Jacob recently finished his first serious school project. As part of his class's "Living Museum," Jacob had to research Thomas Edison, prepare a written report on him, prepare a speech (to be presented in the first person), and come up with a Thomas Edison costume to wear while giving the speech.
I remember doing lots of projects like this (although probably not in second grade!) so I was excited to watch Jacob tackle this one. He had a couple of weeks to do it, and his teacher provided a suggested timeline for working on it, because it would be too big to knock out at the last minute. I thought about all the fun we'd have reading about the Menlo Park years, pondering what life would be like had the kinetoscope never been invented, and thinking up the perfect Edisonesque costume. I couldn't wait (for him) to get started.
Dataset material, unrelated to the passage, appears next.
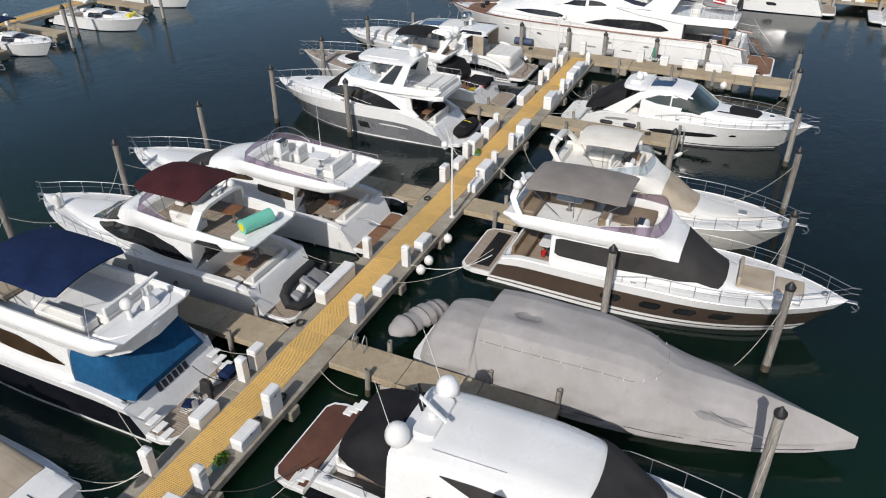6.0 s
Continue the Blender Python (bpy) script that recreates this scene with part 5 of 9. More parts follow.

As it turned out, Jacob was not what one might call a "self-starter" on this project. Despite our attempts to convince him that "The Wizard of Menlo Park" was every bit as interesting as the wizards in Harry Potter (his current obsession), there was absolutely nothing about sitting down and knocking out a Thomas Edison report that appealed to Jacob in the slightest.
The Saturday before the report was due, Jacob finally sat down to write. The idea was that he would write the report out on paper, and then type it onto the computer. Every time he didn't like a sentence, though, he crumpled up the paper and started over. I told him that wasn't necessary, that he could cross out words or draw arrows or whatever, because he'd be retyping it. I assured him that NO writer gets it exactly the way he wants it the first time, and editing is an important part of writing. He told me that editing is not an important part of HIS writing, and that HE will get it right the first time. There was also the issue of him wanting to copy sentences out of the books, rather than synthesizing ideas and putting them into his own words. I think that is a pretty difficult concept for a seven year old, and really, there are only so many ways to say "Thomas Edison was born in Ohio on February 11, 1847." Still, I feel like one of my jobs as a parent is to prevent my second grader from being a rampant plagiarizer. But whenever I told him to rewrite a sentence or think about how to put an idea into his own words, he threw his head on the table and accused me of not liking his report. All I could think was that if this is how the school projects are going to go, it is going to be a long ten more years.
Eventually though, Jacob got in the Thomas Edison groove and even seemed to enjoy the process a little. I think the first paragraph of his report captures (in his own words!) the parts of Edison's early years that were most interesting to Jacob:
Thomas Alva Edison was a great and famous inventor. He was born in Ohio on February 11, 1847, near the shore of Lake Erie. When Thomas Edison was seven, he moved to Port Huron. At school, his teachers thought he was dumb. It is weird because he was a genius. It was probably because he could not hear well. If he accidentally kicked the chair leg or did not answer a question when a teacher asked him something, he would get in a lot of trouble. Just like many teachers back then, his teachers thought they could get knowledge into their students even if they had to be ugly. Then one day after school, Thomas Edison told his mother what his teachers were doing. His mother was mad because she had been a teacher too before she got married. She thought students learned better if they were happy, so she took him out of school and he had home school from then on.
We were very proud of Jacob's report, and of his class presentation. It got a little tense for a few minutes there when Edison said that he improved the telephone, and if it weren't for his improvements, people might not use the phone much today. The crowd gasped at that one, and Alexander Graham Bell nearly challenged him to a duel. But all in all, it was a great learning experience for Jacob, and for us, and we're proud of our little inventor.